Cards are the last holiday items at my house to be packed away. I use portions of them on holiday packages for years to come; frame special ones; and enjoy the family photos.
I like the idea that a couple of friends adopted. If the inside of the cover of the card is plain, they cut the cover from the rest of the card, draw a line down the back to separate address from message, and make a picture post card ready for mailing. Pretty and practical.Whatever the means, it's good to hear from friends. Enclosed in a note from local friends came a greeting former resident Alice Sparrow had asked them to give me. Alice is taking up ranching at California Valley in the north end of the Carrizo Plain, described as an ecological island or landlocked ark for animals and plants vanquished elsewhere. The plain includes California's largest nature preserve.
Much of Alice's holiday greeting was a reprint of an article in Sunset magazine about the Carrizo Plain. In a personal note, Alice added, ``Hope to grow grapes, vegetables, and have olive and fruit trees; rebuild the old farm house and of course have a variety of four-footed friends (domestic and wild).' Folks who know Alice know of her interest in animals and the Humane Society. The Carrizo Plain is 50 miles east of San Luis Obispo; 65 miles west of Bakersfield. Painted Rock and Soda Lake are two outstanding landmarks.

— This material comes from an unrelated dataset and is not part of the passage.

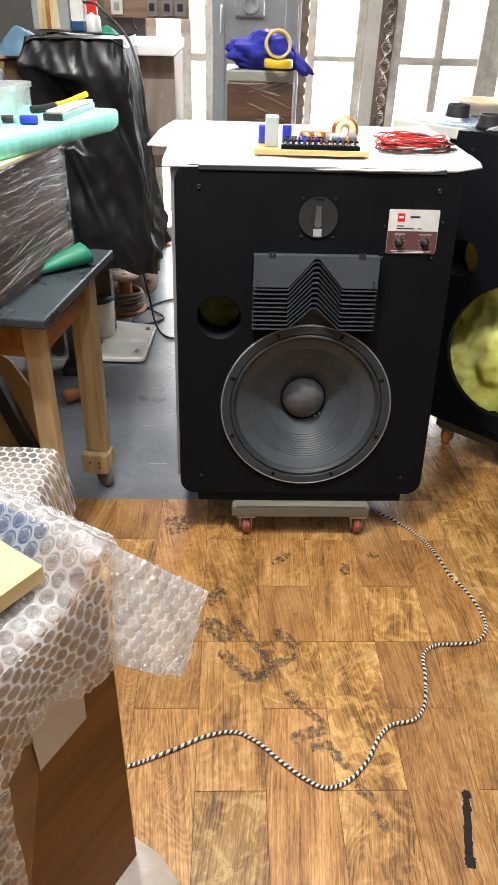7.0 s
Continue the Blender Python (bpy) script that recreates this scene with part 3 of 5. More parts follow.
def cabinet(m, label, full):
    """A sloped-front cabinet; local x across, y back, z up from the low screws. The panel leans back."""
    sp = thing("loudspeaker", m, label, "speaker", "pair of loudspeakers")
    # shell with a sloped front, closed behind
    bm = bmesh.new()
    side = [(0.024, -0.020), (0.105, 0.672), (0.60, 0.672), (0.60, -0.020)]
    for x0, x1 in ((-0.296, -0.276), (0.262, 0.282)):
        o = part("side_panel", prism(side, 0, 0.020), M["cab_side" if x0 < 0 else "black"] if full else M["black"], sp, "pale unfinished side" if x0 < 0 and full else "")
        o.matrix_local = Matrix(((0, 0, 1, x0), (1, 0, 0, 0), (0, 1, 0, 0), (0, 0, 0, 1)))
    part("top_panel", box(-0.276, 0.262, 0.105, 0.60, 0.652, 0.672), M["black"], sp)
    part("bottom_panel", box(-0.245, 0.243, 0.021, 0.60, -0.075, -0.020), M["black"], sp)
    part("plinth", box(-0.247, 0.245, -0.004, 0.02, -0.075, -0.030, 0.003), M["black"], sp)
    part("back_panel", box(-0.276, 0.262, 0.58, 0.60, -0.0195, 0.652), M["card"], sp)
    if full:
        part("edge_strip", box(-0.240, 0.252, 0.0905, 0.0965, 0.6665, 0.6755, 0.001), M["strip_grey"], sp, "grey edging under the foam sheet")
    holes = [circle(0.0, 0.173, 0.176), circle(-0.198, 0.378, 0.0485, 32)]
    if not full:
        holes += [circle(0.002, 0.587, 0.03, 24), [(-0.09, 0.40), (0.09, 0.40), (0.09, 0.50), (-0.09, 0.50)]]
    b = part("baffle", plate_with_holes(rounded(-0.288, 0.288, -0.05, 0.682, 0.034, 8), holes, -0.02, 0.0), M["black"], sp, "black painted panel with rounded corners")
    b.matrix_local = TILT
    wl = bmesh.new()
    bmesh.ops.create_grid(wl, x_segments=70, y_segments=80, size=1.0, matrix=Matrix.Diagonal((0.255, 0.32, 1, 1)))
    for v in wl.verts:
        if not full:
            v.co.z += 0.03 - 0.34 * (min(v.co.y, 0.06) + 0.313)
            v.co.z -= 0.10 * max(0.0, 1 - 5 * abs(wob(v.co.x, v.co.y * 0.7, 5, 8))) * max(0.0, 0.3 + wob(v.co.x, v.co.y, 7, 6))
        v.co.z += 0.035 * wob(v.co.x, v.co.y, 0, 9) + 0.022 * wob(v.co.x, v.co.y, 3, 25) + 0.008 * wob(v.co.x, v.co.y, 3, 60)
    for f in wl.faces:
        f.smooth = True
    o = part("wool_lining", wl, M["wool"], sp, "yellow glass wool lining")
    o.matrix_local = TILT @ pose(0, 0.31, -0.22 if full else -0.065)
    for sx, sy in ((-0.239, 0.641), (0.243, 0.642), (-0.239, -0.003), (0.237, -0.005)):
        screw(sp, TILT @ pose(sx, sy, 0), 0.005 if sy > 0.3 else 0.004, "black_steel")
    # port tube
    o = part("port", lathe([(0.049, 0.001), (0.0475, 0.001), (0.0465, -0.10), (0.049, -0.10), (0.049, 0.001)], 40), M["black"], sp)
    o.matrix_local = TILT @ pose(-0.198, 0.378, 0)
    return sp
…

They probably don't make snowmen there, but I love the one from Ruth and Carol Martin. Ruth is an artist with paint and canvas, and Carol's art is the camera - the result is greetings via Carol's photograph of his wife's painting. Chick Bolton hand-painted the very card itself from her and her husband, Ron - a snowy barnyard scene that includes a couple of cardinals. ``Winter Rhododendron and You' is title of the drawing by Helen Lineberry that incorporated the seasons wishes from Helen and her husband, Al.

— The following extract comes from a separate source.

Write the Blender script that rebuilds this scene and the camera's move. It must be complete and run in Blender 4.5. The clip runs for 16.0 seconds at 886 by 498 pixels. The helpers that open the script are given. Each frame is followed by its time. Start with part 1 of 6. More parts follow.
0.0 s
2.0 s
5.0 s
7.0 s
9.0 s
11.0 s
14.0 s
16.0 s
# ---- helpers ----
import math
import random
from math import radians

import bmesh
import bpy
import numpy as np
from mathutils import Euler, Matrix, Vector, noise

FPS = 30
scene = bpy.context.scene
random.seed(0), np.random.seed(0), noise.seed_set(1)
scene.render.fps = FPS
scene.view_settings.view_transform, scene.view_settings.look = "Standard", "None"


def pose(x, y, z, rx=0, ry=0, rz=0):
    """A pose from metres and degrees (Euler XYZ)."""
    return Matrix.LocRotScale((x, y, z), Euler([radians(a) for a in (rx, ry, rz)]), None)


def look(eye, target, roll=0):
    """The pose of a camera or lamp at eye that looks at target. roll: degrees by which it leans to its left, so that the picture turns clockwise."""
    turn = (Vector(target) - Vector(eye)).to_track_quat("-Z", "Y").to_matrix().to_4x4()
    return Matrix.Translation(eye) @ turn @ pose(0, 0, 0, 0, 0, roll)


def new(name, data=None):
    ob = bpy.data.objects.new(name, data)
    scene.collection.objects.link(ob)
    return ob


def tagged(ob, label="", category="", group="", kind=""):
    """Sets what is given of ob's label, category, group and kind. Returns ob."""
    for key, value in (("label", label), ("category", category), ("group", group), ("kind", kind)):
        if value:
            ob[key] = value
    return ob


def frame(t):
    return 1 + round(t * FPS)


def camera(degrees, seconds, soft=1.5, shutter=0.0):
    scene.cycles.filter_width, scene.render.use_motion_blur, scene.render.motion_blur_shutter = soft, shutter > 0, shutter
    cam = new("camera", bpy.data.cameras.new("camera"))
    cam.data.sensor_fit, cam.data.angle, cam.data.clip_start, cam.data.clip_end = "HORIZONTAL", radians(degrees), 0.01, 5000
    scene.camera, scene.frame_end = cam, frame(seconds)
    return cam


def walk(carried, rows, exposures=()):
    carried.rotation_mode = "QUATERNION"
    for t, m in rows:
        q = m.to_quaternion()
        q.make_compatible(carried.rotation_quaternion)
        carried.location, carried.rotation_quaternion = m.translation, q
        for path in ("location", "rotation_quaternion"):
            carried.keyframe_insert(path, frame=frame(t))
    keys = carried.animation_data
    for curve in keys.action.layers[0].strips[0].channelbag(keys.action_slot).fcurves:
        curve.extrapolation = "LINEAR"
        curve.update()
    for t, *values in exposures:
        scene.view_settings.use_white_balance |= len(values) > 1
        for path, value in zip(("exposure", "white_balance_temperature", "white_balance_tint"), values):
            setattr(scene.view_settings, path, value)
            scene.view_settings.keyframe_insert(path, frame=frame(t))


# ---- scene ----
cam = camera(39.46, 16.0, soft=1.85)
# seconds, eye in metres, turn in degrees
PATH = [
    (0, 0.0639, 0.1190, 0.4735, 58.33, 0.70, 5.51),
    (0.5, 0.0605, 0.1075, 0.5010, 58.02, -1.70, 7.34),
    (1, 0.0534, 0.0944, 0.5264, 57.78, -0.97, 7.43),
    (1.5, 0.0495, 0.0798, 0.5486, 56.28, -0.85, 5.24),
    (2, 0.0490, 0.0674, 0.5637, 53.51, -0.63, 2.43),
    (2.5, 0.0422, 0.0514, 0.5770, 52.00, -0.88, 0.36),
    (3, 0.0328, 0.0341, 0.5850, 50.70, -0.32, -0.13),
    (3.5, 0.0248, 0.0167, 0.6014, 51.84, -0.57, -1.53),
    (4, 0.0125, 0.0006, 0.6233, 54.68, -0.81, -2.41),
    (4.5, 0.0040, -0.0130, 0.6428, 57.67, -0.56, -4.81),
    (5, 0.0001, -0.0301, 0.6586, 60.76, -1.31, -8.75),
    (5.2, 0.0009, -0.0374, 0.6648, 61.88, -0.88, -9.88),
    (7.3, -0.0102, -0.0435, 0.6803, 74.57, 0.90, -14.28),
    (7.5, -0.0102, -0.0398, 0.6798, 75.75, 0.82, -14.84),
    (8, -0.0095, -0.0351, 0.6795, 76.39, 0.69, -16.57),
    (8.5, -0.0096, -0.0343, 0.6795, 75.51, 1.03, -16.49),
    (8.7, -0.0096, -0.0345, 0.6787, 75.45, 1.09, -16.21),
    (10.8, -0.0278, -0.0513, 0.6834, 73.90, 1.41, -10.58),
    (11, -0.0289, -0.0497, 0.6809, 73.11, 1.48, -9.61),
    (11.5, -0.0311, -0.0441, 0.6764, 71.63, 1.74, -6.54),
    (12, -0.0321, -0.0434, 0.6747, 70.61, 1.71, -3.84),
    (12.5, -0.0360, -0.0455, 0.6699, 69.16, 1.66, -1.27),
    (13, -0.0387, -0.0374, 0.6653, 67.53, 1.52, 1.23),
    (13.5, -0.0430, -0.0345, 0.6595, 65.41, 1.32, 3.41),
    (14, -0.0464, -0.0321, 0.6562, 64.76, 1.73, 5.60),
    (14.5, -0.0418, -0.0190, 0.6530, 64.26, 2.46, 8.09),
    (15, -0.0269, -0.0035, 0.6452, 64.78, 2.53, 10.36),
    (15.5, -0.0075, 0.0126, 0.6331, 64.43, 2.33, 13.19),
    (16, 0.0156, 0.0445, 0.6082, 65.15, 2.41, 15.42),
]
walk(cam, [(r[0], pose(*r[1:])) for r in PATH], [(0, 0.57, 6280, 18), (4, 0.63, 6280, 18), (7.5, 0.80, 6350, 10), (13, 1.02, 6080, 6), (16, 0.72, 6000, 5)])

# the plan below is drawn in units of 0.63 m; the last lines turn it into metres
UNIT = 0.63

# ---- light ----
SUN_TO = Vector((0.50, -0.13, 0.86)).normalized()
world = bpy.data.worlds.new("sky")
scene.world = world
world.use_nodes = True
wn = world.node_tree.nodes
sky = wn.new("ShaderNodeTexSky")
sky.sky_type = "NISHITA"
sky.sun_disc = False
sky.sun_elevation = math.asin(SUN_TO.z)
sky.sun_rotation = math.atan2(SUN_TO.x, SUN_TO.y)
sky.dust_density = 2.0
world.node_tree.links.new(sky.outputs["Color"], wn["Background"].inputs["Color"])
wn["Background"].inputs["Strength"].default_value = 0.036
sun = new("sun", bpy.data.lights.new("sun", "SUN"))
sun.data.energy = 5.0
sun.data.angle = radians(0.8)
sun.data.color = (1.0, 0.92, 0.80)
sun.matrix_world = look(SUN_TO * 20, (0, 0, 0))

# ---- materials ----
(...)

Family photos also delighted me. Typical is that of the Rapps. It's through their cards that I've watched Jean and Bob's children, Katherine, 15, and Robert, 17, grow from toddler to teen. And from the Soles family came my first peek at the 1989 family addition, Majelle and Roger's grandson, William Roger Soles III.

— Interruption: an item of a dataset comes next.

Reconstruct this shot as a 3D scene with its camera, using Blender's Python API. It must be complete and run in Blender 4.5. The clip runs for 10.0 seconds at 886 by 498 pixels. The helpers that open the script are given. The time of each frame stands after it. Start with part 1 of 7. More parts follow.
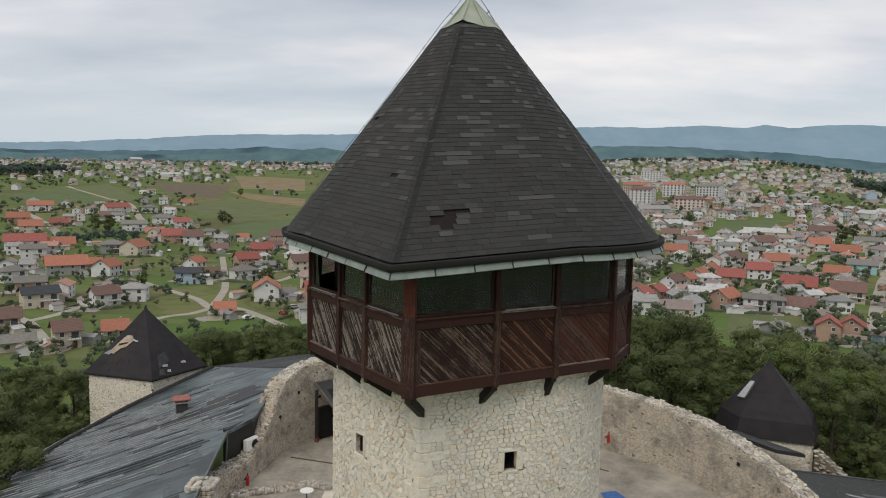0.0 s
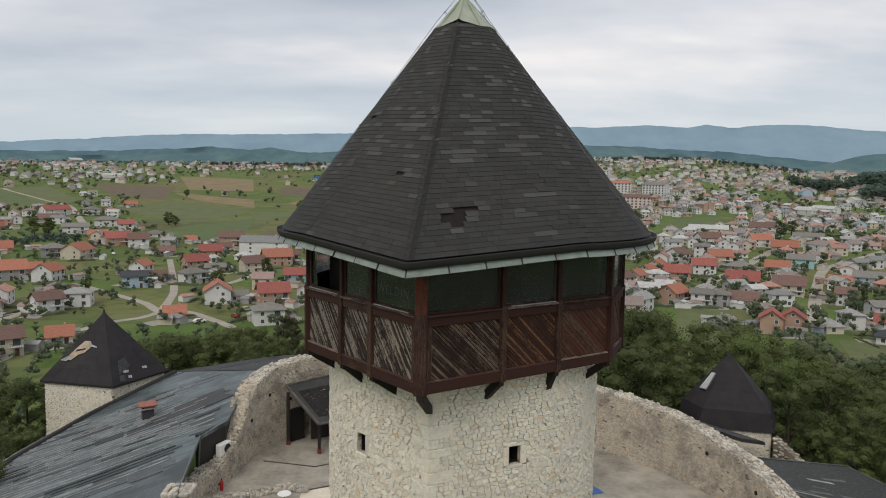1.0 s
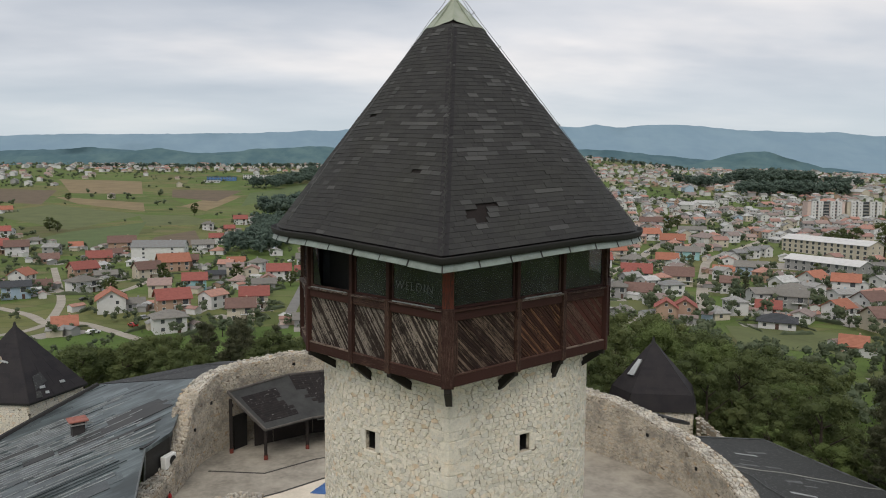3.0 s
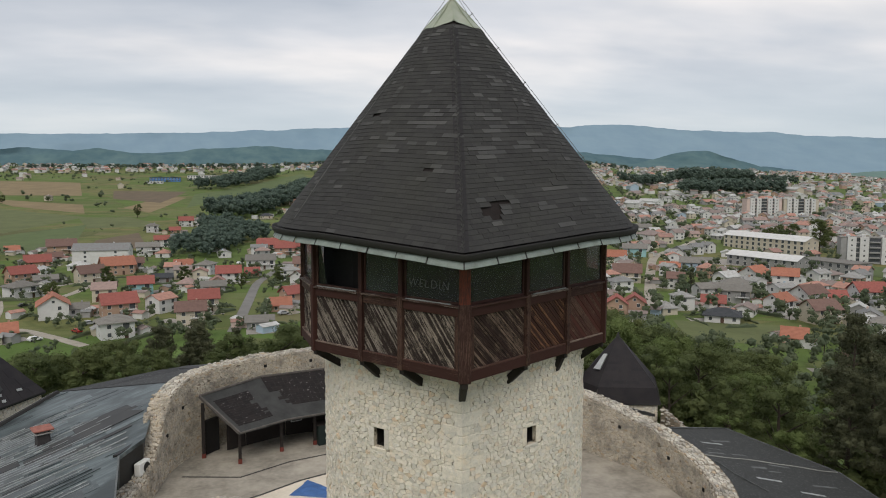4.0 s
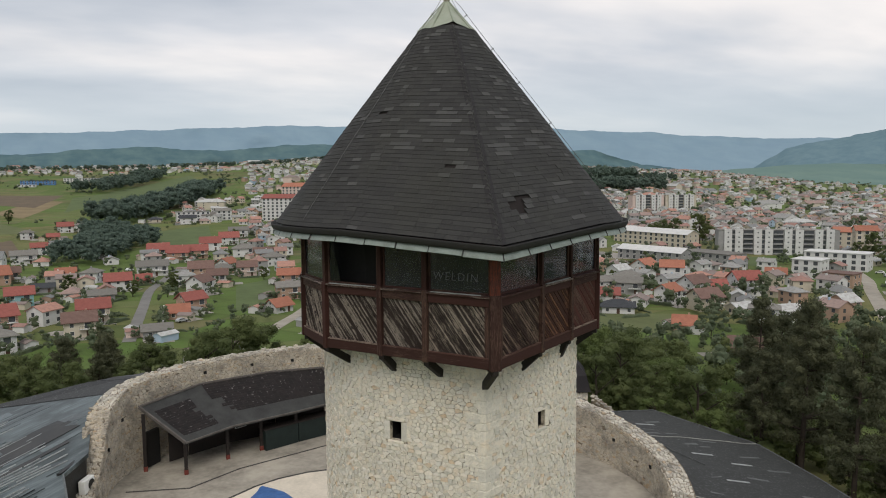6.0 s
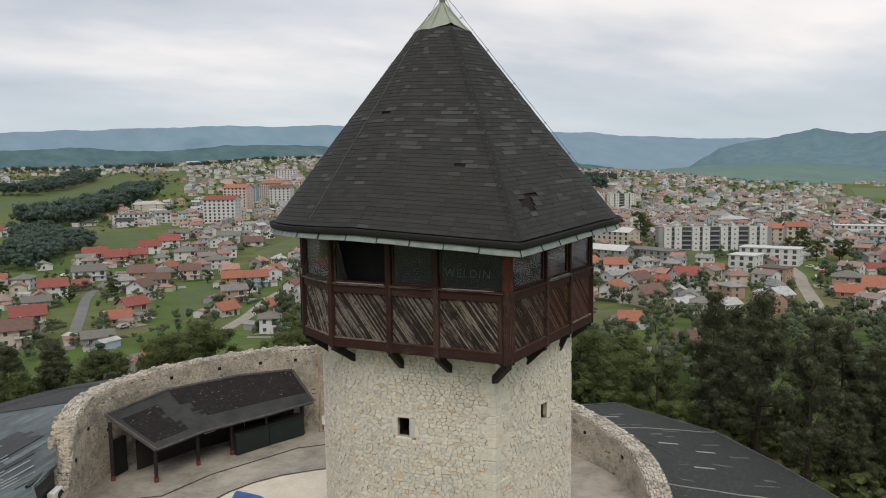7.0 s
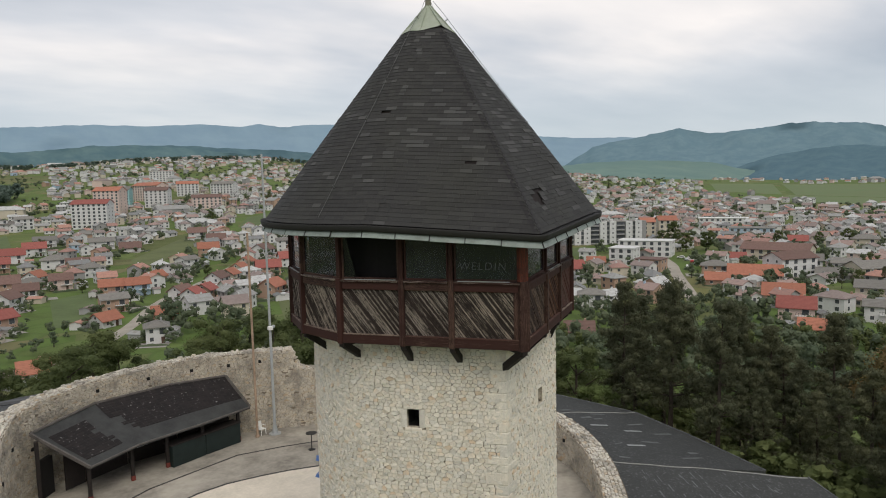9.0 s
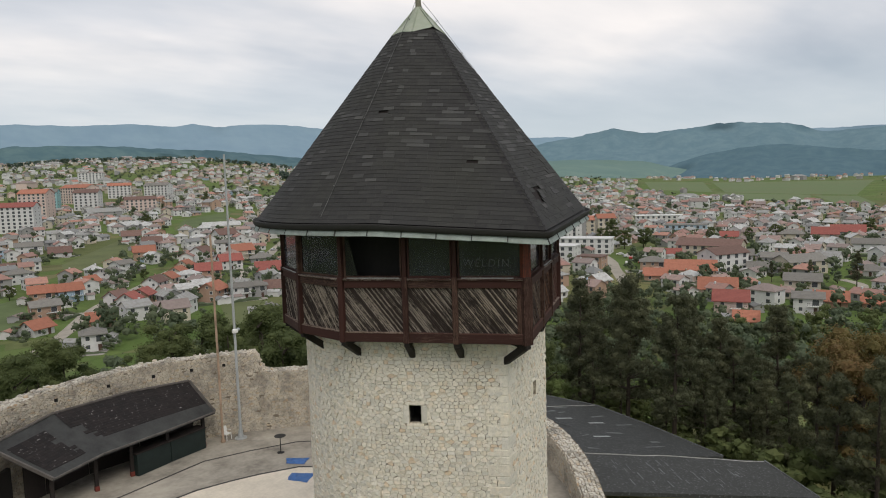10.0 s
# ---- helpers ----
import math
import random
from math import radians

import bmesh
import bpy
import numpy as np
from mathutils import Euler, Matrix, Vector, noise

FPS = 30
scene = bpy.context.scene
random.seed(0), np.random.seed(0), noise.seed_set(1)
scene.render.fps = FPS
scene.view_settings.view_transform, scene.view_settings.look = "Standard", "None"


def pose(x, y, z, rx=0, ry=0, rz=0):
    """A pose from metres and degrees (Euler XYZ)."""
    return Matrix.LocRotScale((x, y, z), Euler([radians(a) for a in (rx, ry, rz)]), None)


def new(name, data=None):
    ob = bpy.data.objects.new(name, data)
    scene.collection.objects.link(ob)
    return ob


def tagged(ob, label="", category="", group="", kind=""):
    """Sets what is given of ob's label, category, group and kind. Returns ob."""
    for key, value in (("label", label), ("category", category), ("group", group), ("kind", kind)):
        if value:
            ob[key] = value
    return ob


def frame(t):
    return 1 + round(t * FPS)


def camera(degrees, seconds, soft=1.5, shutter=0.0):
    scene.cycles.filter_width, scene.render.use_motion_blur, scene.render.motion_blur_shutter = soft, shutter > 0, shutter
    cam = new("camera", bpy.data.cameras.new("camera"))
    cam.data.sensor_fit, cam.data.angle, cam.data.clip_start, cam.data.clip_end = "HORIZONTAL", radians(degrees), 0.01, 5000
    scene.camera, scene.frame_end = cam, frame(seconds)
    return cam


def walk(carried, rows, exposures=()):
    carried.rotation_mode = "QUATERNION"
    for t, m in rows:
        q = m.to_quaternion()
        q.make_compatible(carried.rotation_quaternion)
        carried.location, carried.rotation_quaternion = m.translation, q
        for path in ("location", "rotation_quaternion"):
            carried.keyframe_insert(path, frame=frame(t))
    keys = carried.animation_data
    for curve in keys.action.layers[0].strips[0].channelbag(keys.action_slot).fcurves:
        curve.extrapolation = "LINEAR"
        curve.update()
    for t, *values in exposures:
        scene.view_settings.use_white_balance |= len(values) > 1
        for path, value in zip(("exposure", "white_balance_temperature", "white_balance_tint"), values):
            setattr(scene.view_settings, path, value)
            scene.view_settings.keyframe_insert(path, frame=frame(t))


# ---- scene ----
cam = camera(64.3, 10.0, soft=1.0)
METRES, EYE, TILT, LEAN, TURN = 16.0, 16.8, 0.0, 0.0, 0.0
ROWS = [
    (0.0, 0.0, 0.0, 0.0, 0.12, -5.56, -1.25),
    (0.5, -0.0395, -0.0027, -0.0019, -1.83, -5.54, -1.12),
    (1.0, -0.0839, -0.0049, -0.0041, -3.91, -5.51, -0.97),
    (1.5, -0.1257, -0.0063, -0.0057, -5.88, -5.48, -0.82),
    (2.0, -0.1729, -0.0068, -0.0075, -7.99, -5.46, -0.67),
    (2.5, -0.2168, -0.0054, -0.0087, -10.04, -5.45, -0.52),
    (4.0, -0.3618, 0.0052, -0.0122, -16.25, -5.45, -0.11),
    (4.5, -0.409, 0.012, -0.0136, -18.29, -5.46, 0.04),
    (5.0, -0.4611, 0.021, -0.0155, -20.5, -5.46, 0.19),
    (5.5, -0.5096, 0.031, -0.017, -22.55, -5.47, 0.33),
    (7.0, -0.6649, 0.0742, -0.0192, -29.29, -5.51, 0.78),
    (7.5, -0.7132, 0.0917, -0.0198, -31.47, -5.55, 0.94),
    (8.0, -0.7659, 0.1124, -0.0203, -33.91, -5.61, 1.08),
    (8.5, -0.8143, 0.1319, -0.0199, -36.18, -5.65, 1.23),
    (9.0, -0.8654, 0.1568, -0.0197, -38.65, -5.71, 1.39),
    (9.5, -0.9109, 0.1817, -0.0201, -40.98, -5.77, 1.56),
    (10.0, -0.9602, 0.2104, -0.0187, -43.49, -5.84, 1.71),
]
walk(cam, [(t, pose(0, 0, EYE, TILT, LEAN, TURN) @ pose(METRES * x, METRES * y, METRES * z, 90 + pitch, roll, yaw)) for t, x, y, z, yaw, pitch, roll in ROWS])
from mathutils.bvhtree import BVHTree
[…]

``We're not in London for this picture,' noted Linda Jennings on the card with a warm-weather Greensboro pose of herself and her husband, Maurice; daughter, Sinclair; and son, Cooper. The year found them celebrating Cooper's graduation and building a new house. As for building houses, so are Julia Brent and Woody Teague of Burlington - and other places such as Elk River. Elk River is site of the new house to be ready in May or June.
Some cards are very personal. Like the one from Marie and Dick Gilbert, the cover of which carries Marie's poem ``Christmas Symbol on the Beach.' And like the card from Agnes and Don Hughes. Daughter Elizabeth wrote the verse; daughter Suzanne Hughes Sullivan of New York did the pen-and-ink drawing of a Madonna and child. The subject for the child is the Hugheses' grandson.
From the Dixons - Sewell, Bettie and their daughters Woods and Kilby - came a pictorial year in review. Seven photos make up the cover; the center one of Seawell and Bettie in safari dress and each holding a tiny silver goblet. One look at the background and you know its Africa.
Margaret Earle's annual ``Earle-E Edition' is clever as always. The circles in the numbers in this new year and the one past become the faces of very modern timepieces to illustrate ``Going Around in Circles ... to get to the 1990s.' Inside, brightly colored circles of time mark a paragraph about the year for Margaret and each member of her family. In addition to a significant birthday and a trip to Ireland, Margaret also enjoyed Equador and the Galapagos Islands.